Once away campers become much more attuned to the environment than is the case in their suburban existence. The ground underfoot, the weather forecast, the bugs, and the sun play a much greater role in their daily activities.

 

Campers too often find in the absence of work pressures and usual avenues of entertainment more time to talk with friends, go for walks, play with children, and watch sunsets.

 

New Zealand society I think is in danger of losing the art and discipline of self constraint. Whether it is the desire to drink to excess, eat until obeise, or spend unrestrained, time and again our values of community, family, and individual wellbeing are compromised by our appetite for more. Do we control our appetites or do they control us? As I move around Auckland it seems that parties can’t happen without alcohol, children can’t be entertained without television and computers, and adults can’t feel successful without the latest and greatest products.

 

Like campers we need to take time out. We need to pause and consider what we need as opposed to what we want, and the social and physical costs of both.

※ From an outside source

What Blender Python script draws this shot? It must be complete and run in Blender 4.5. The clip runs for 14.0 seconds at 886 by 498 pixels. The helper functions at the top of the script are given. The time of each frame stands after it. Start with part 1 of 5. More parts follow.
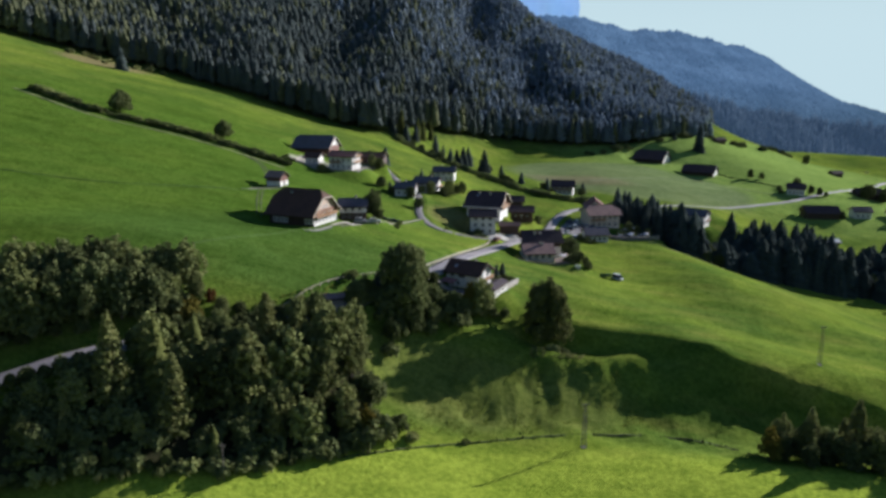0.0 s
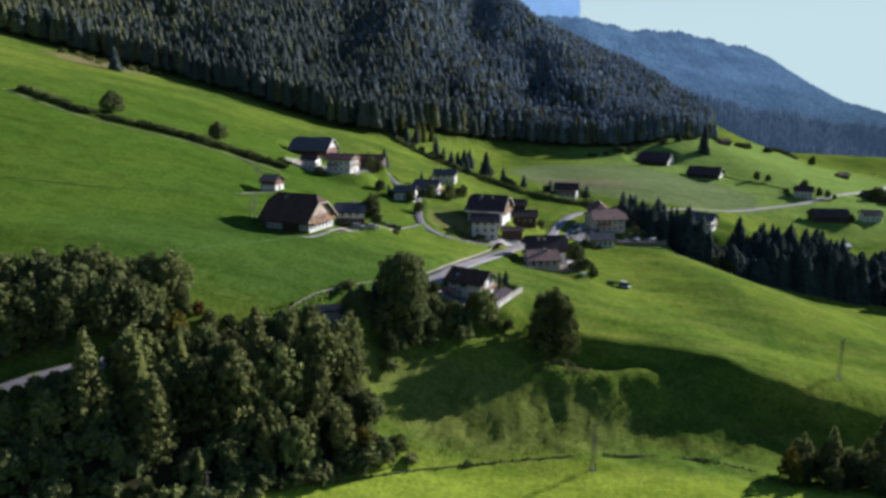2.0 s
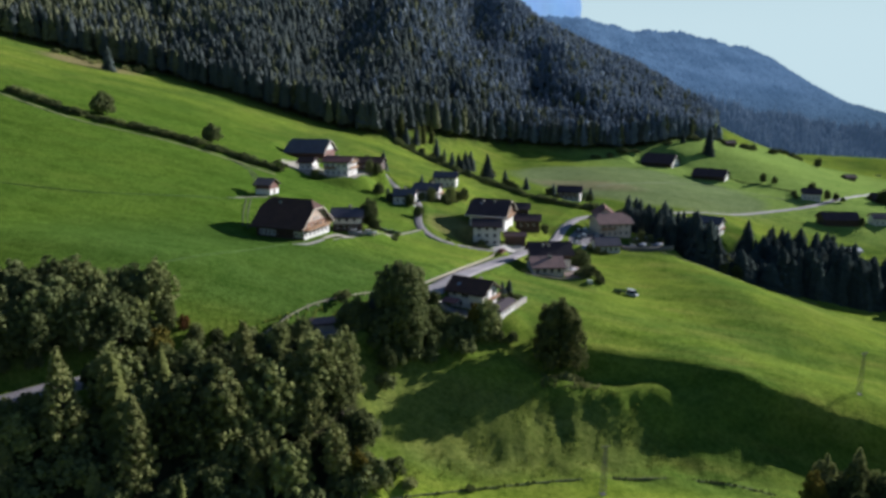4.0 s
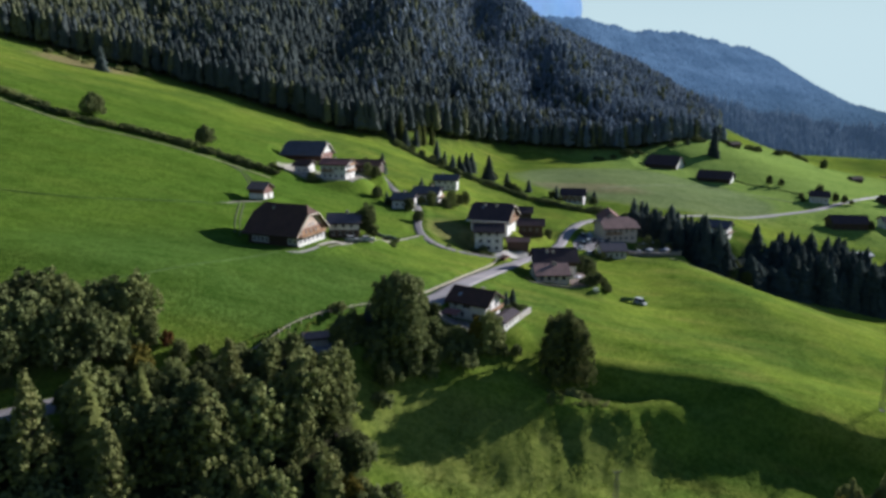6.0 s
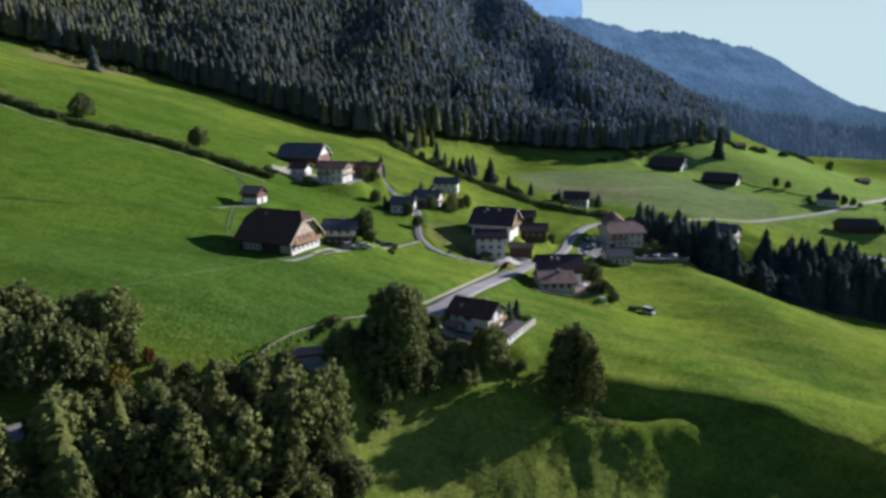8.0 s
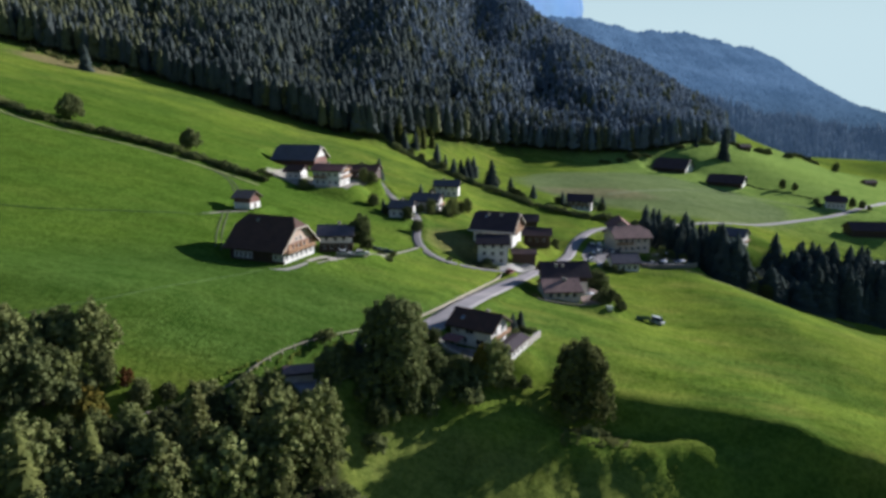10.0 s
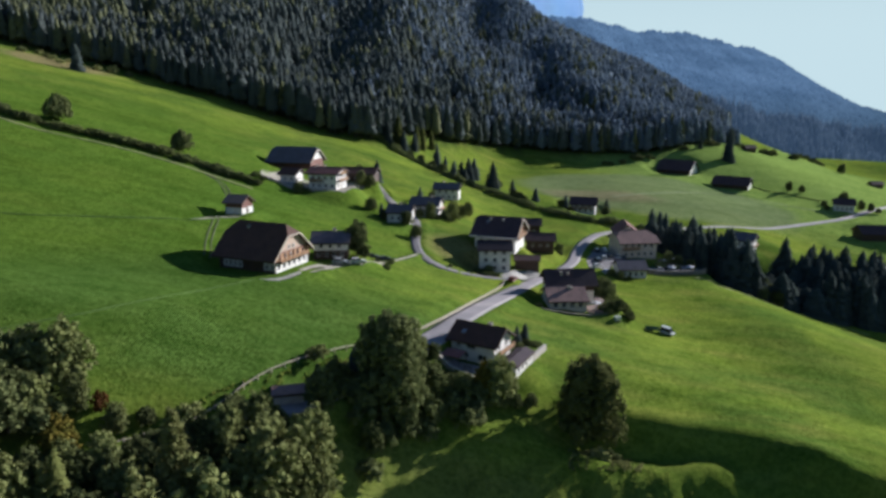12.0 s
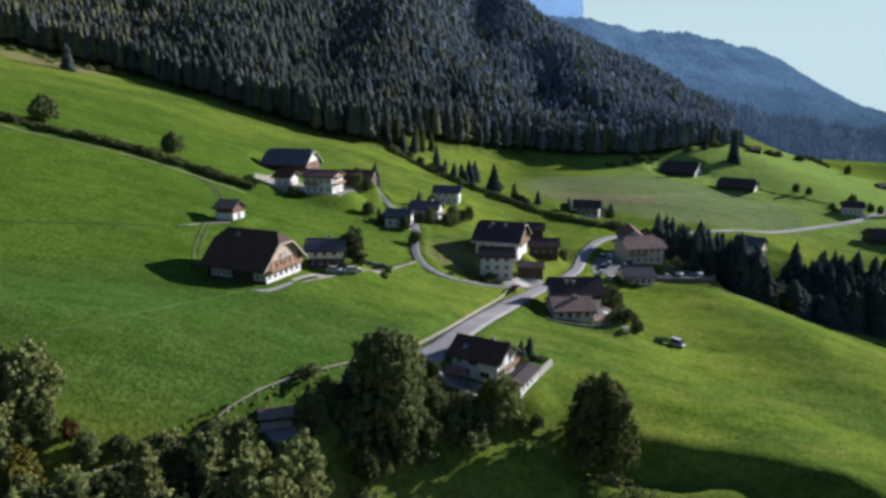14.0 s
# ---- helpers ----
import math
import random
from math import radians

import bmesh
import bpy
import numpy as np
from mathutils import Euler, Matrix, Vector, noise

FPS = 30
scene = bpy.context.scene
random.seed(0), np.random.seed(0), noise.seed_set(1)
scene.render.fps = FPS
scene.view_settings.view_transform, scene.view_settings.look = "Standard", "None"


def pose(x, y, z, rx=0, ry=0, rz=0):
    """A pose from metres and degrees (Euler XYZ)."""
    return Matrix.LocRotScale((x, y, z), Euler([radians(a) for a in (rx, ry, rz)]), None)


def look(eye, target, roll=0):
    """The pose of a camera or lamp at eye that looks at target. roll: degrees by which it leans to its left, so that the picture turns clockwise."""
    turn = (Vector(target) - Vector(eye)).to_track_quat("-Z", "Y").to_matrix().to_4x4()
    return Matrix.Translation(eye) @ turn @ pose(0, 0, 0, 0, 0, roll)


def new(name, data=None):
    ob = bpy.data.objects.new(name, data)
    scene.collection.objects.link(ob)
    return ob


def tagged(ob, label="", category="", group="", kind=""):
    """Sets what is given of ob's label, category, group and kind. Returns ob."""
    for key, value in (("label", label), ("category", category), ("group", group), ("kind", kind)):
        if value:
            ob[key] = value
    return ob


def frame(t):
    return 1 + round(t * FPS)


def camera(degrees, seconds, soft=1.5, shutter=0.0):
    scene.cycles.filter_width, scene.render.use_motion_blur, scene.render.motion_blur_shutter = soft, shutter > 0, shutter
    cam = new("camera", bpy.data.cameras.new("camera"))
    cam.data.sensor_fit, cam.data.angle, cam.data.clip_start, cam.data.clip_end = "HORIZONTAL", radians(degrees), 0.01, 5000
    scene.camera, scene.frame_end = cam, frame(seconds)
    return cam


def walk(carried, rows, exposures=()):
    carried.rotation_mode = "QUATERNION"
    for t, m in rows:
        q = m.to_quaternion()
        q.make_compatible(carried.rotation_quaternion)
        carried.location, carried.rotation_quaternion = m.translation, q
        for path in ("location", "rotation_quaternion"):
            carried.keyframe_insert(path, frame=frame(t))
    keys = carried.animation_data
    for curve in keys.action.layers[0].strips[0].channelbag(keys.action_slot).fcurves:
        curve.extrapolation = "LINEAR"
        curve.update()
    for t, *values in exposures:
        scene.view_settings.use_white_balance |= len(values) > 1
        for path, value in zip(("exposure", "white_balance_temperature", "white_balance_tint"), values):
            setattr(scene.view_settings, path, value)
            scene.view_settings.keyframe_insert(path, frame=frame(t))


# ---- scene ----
# The drone flies level, straight ahead along y, looking a little down.
EYE = 90.0
cam = camera(65.45, 14.0, 3.2)
ROWS = [
    (0.0, 0.000, 76.788, -0.064, -0.272),
    (1.0, 4.546, 76.816, -0.058, -0.247),
    (2.0, 9.093, 76.842, -0.054, -0.224),
    (3.0, 13.639, 76.867, -0.049, -0.203),
    (4.0, 18.187, 76.890, -0.046, -0.185),
    (5.0, 22.735, 76.911, -0.042, -0.169),
    (6.0, 27.283, 76.931, -0.040, -0.156),
    (7.0, 31.832, 76.950, -0.038, -0.145),
    (8.0, 36.381, 76.967, -0.036, -0.137),
    (9.0, 40.931, 76.982, -0.035, -0.130),
    (10.0, 45.481, 76.996, -0.035, -0.126),
    (11.0, 50.032, 77.009, -0.035, -0.125),
    (12.0, 54.583, 77.019, -0.036, -0.126),
    (13.0, 59.134, 77.029, -0.037, -0.129),
    (14.0, 63.686, 77.037, -0.039, -0.135),
]
walk(cam, [(t, pose(0, y, EYE, rx, ry, rz)) for t, y, rx, ry, rz in ROWS], [(0.0, 0.55, 5800, 17), (14.0, 0.55, 5800, 17)])

# ---- light ----
SUN_AZIMUTH, SUN_ELEVATION = 57.0, 18.5  # degrees from +y towards +x; above the horizon
world = bpy.data.worlds.new("world")
scene.world = world
world.use_nodes = True
sky = world.node_tree.nodes.new("ShaderNodeTexSky")
sky.sky_type, sky.sun_disc = "NISHITA", False
sky.sun_elevation, sky.sun_rotation = radians(SUN_ELEVATION), radians(SUN_AZIMUTH)
sky.altitude, sky.air_density, sky.dust_density, sky.ozone_density = 2200, 1.9, 0.05, 5.0
background = world.node_tree.nodes["Background"]
background.inputs["Strength"].default_value = 0.050
# a pale haze lies on the horizon and thins out upwards
wn, wl = world.node_tree.nodes, world.node_tree.links
wco, wsep, wfade, wmix = wn.new("ShaderNodeTexCoord"), wn.new("ShaderNodeSeparateXYZ"), wn.new("ShaderNodeMapRange"), wn.new("ShaderNodeMix")
wfade.interpolation_type = "SMOOTHSTEP"
for socket, value in (("From Min", 0.06), ("From Max", 0.34), ("To Min", 1.0), ("To Max", 0.0)):
    wfade.inputs[socket].default_value = value
wmix.data_type = "RGBA"
wmix.inputs["B"].default_value = (8.1, 10.2, 9.6, 1)
wl.new(wco.outputs["Generated"], wsep.inputs[0])
wl.new(wsep.outputs["Z"], wfade.inputs["Value"])
wl.new(wfade.outputs["Result"], wmix.inputs["Factor"])
wl.new(sky.outputs[0], wmix.inputs["A"])
wl.new(wmix.outputs["Result"], background.inputs["Color"])
sun_data = bpy.data.lights.new("sun", "SUN")
sun_data.energy, sun_data.angle, sun_data.color = 5.7, radians(0.6), (1.0, 0.95, 0.84)
sun = new("sun", sun_data)
az, el = radians(SUN_AZIMUTH), radians(SUN_ELEVATION)
to_sun = Vector((math.sin(az) * math.cos(el), math.cos(az) * math.cos(el), math.sin(el)))
sun.matrix_world = look(Vector((0, 200, 300)) + to_sun * 100, (0, 200, 300))

# ---- materials ----
def nodes_of(name):
    m = bpy.data.materials.new(name)
    m.use_nodes = True
    return m, m.node_tree.nodes, m.node_tree.links


def noise_node(nt, ln, vector, scale, detail=4.0, rough=0.6):
    n = nt.new("ShaderNodeTexNoise")
    n.inputs["Scale"].default_value, n.inputs["Detail"].default_value = scale, detail
    n.inputs["Roughness"].default_value = rough
    if vector is not None:
        ln.new(vector, n.inputs["Vector"])
    return n.outputs["Fac"]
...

One way to do this is by observing a self-imposed period of going without. A Lenten fast can help us differentiate between what is a necessity and what is a luxury. It can help us consider what kind of possesions and power we want in our lives, and the consequences of having more.

 

For those who practice self constraint there are also other benefits. Our awareness of our land and climate and our impact upon them is enhanced. Our social relationships can also benefit. Alcohol in particular often distorts and impairs relationships. Lastly, and maybe most importantly, we usually begin to feel better within ourselves, freer and happier. Self constraint does not impair, indeed it can enhance, our enjoyment and love of life. Self constraint nourishes the soul.